We pushed ourselves through a few sparse willows and immediately came face to face with a small entourage of anglers. A family had carefully positioned themselves to fish what they thought would be the most productive section of water in the area. Three male anglers stood on a small bar with their backs to the Cache la Poudre River and the distant backdrop of the Rocky Mountains. Instead, they faced the little cove created by the confluence of the hatchery discharge channel and the river. Perhaps these were the skillful anglers the hatchery sign had talked about. They sought the trout wily enough to feed on the waste emanating from the hatchery. Several other party members stood on the shore cheering on the family fishing derby. Short casts were directed to the area where nutrient-rich and medicine-contaminated water from the hatchery first made contact with the more pure river.

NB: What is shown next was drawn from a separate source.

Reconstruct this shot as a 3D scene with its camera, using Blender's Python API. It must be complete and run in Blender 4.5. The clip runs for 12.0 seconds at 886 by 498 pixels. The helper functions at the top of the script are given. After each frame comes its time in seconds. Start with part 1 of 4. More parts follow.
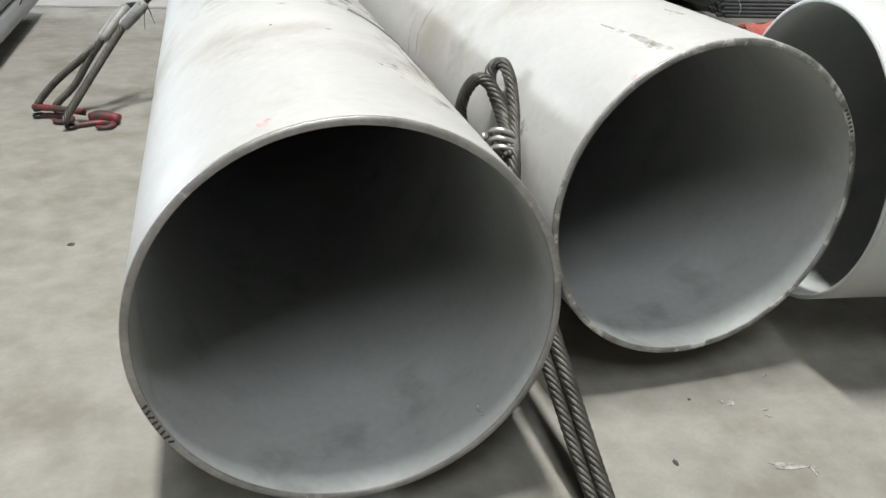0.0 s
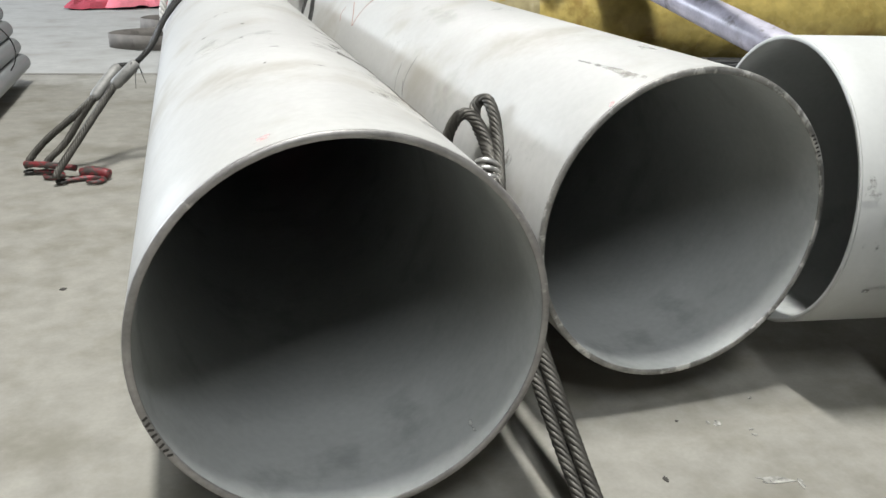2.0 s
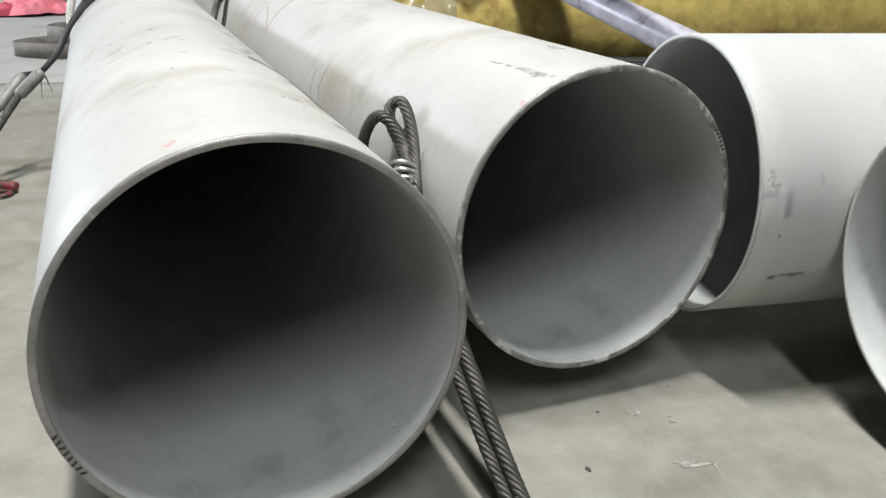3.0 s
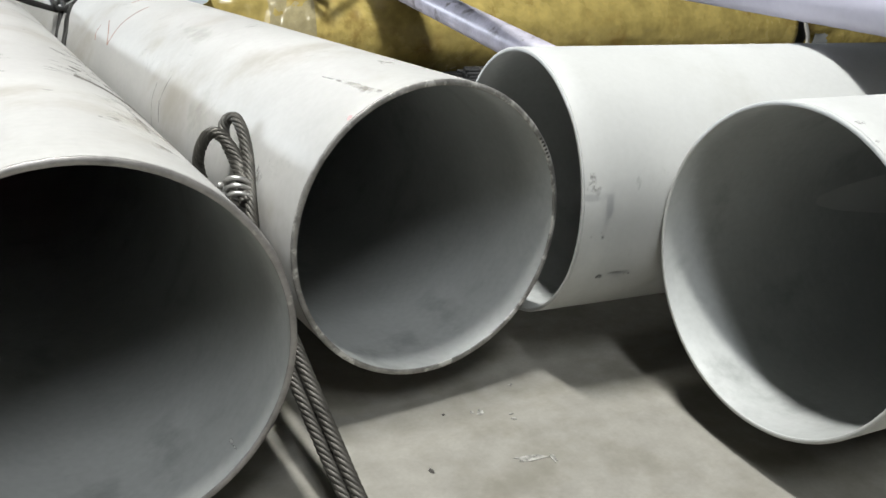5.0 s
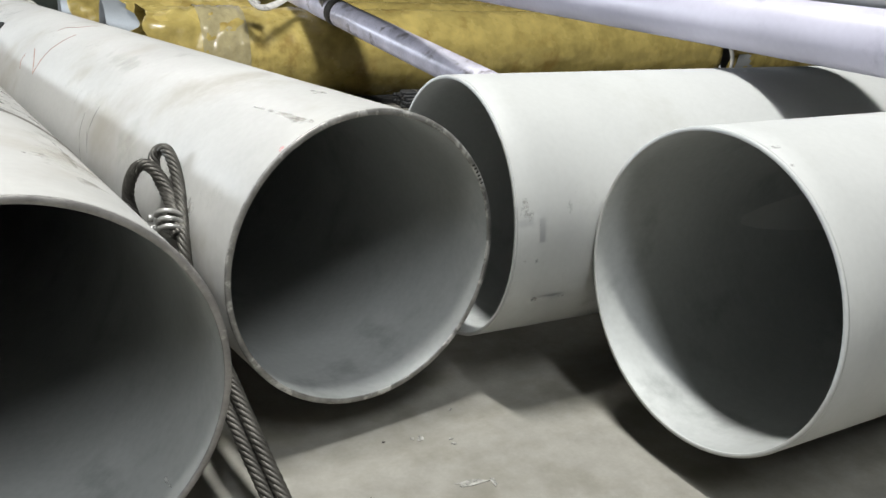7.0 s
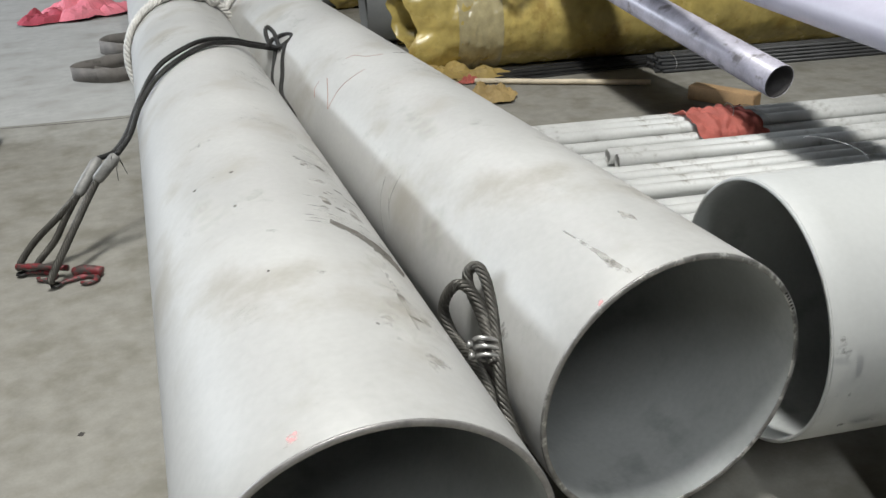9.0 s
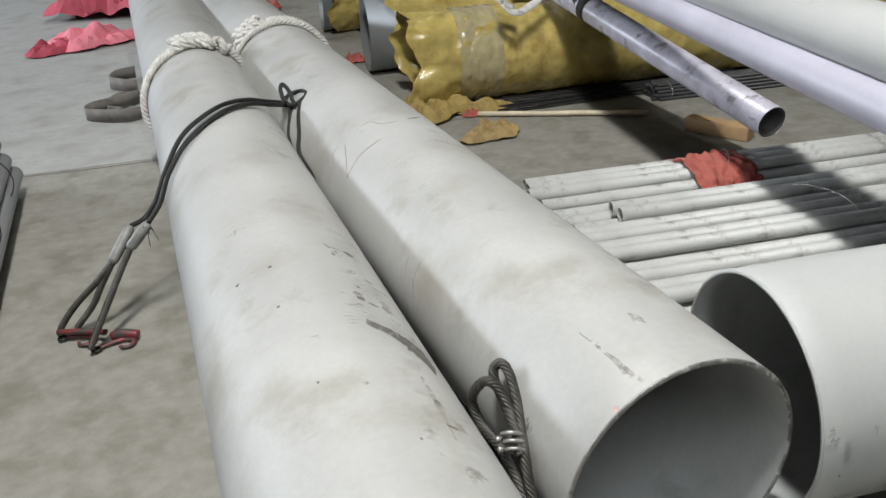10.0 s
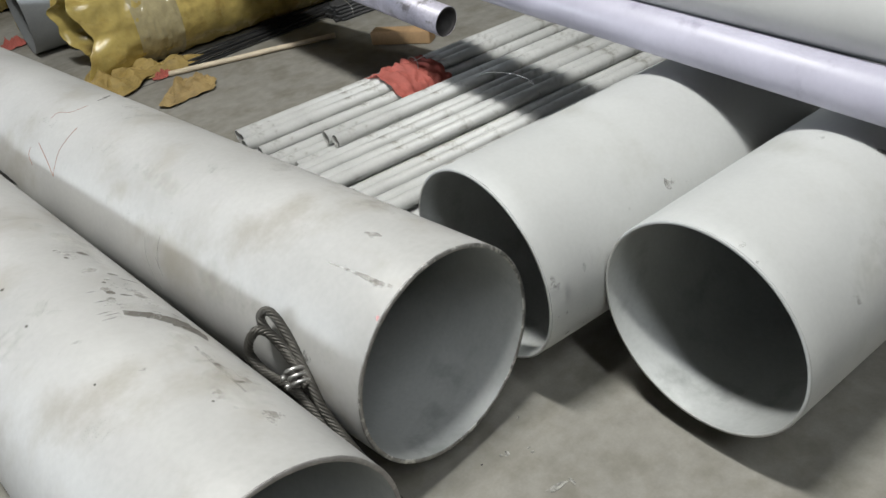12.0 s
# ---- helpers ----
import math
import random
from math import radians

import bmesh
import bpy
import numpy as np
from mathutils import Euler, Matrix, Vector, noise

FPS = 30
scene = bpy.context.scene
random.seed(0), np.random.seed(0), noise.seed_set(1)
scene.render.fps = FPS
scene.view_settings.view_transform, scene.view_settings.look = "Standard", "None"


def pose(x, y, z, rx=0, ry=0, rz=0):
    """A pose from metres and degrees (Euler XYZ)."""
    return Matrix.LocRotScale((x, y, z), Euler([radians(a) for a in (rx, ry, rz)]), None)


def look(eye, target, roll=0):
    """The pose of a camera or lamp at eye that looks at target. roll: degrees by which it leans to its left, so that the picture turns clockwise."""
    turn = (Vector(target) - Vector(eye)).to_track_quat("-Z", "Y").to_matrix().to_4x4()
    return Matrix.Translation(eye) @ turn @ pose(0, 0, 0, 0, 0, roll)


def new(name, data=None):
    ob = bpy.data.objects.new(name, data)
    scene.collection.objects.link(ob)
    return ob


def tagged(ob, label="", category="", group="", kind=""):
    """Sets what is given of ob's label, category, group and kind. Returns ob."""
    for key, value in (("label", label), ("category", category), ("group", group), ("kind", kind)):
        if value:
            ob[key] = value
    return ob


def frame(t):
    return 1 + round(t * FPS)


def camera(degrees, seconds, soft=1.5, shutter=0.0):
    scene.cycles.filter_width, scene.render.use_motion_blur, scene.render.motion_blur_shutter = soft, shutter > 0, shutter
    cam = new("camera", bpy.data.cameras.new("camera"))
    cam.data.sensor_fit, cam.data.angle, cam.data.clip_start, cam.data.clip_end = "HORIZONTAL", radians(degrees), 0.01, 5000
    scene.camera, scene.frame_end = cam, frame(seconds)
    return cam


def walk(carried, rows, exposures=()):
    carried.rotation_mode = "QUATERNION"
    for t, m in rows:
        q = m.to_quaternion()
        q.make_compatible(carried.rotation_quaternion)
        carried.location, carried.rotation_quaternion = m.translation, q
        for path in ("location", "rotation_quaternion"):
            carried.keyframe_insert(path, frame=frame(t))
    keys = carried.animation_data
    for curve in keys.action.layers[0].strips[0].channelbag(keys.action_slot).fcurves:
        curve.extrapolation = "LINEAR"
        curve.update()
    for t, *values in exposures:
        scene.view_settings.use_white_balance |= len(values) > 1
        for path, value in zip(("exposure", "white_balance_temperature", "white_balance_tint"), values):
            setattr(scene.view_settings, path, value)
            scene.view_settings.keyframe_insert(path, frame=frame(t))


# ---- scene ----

The entire scene was a bit surreal and entirely emblematic of what trout fishing has become. These anglers had turned their backs on natural river systems to focus on products spit out from hatcheries to supply their entertainment. Stream pollution, biologic invaders that become ecosystem disruptors and manipulated landscapes with artificial channels were all carefully overlooked as they worked to end the day’s adventure with a big trout on the end of a hook.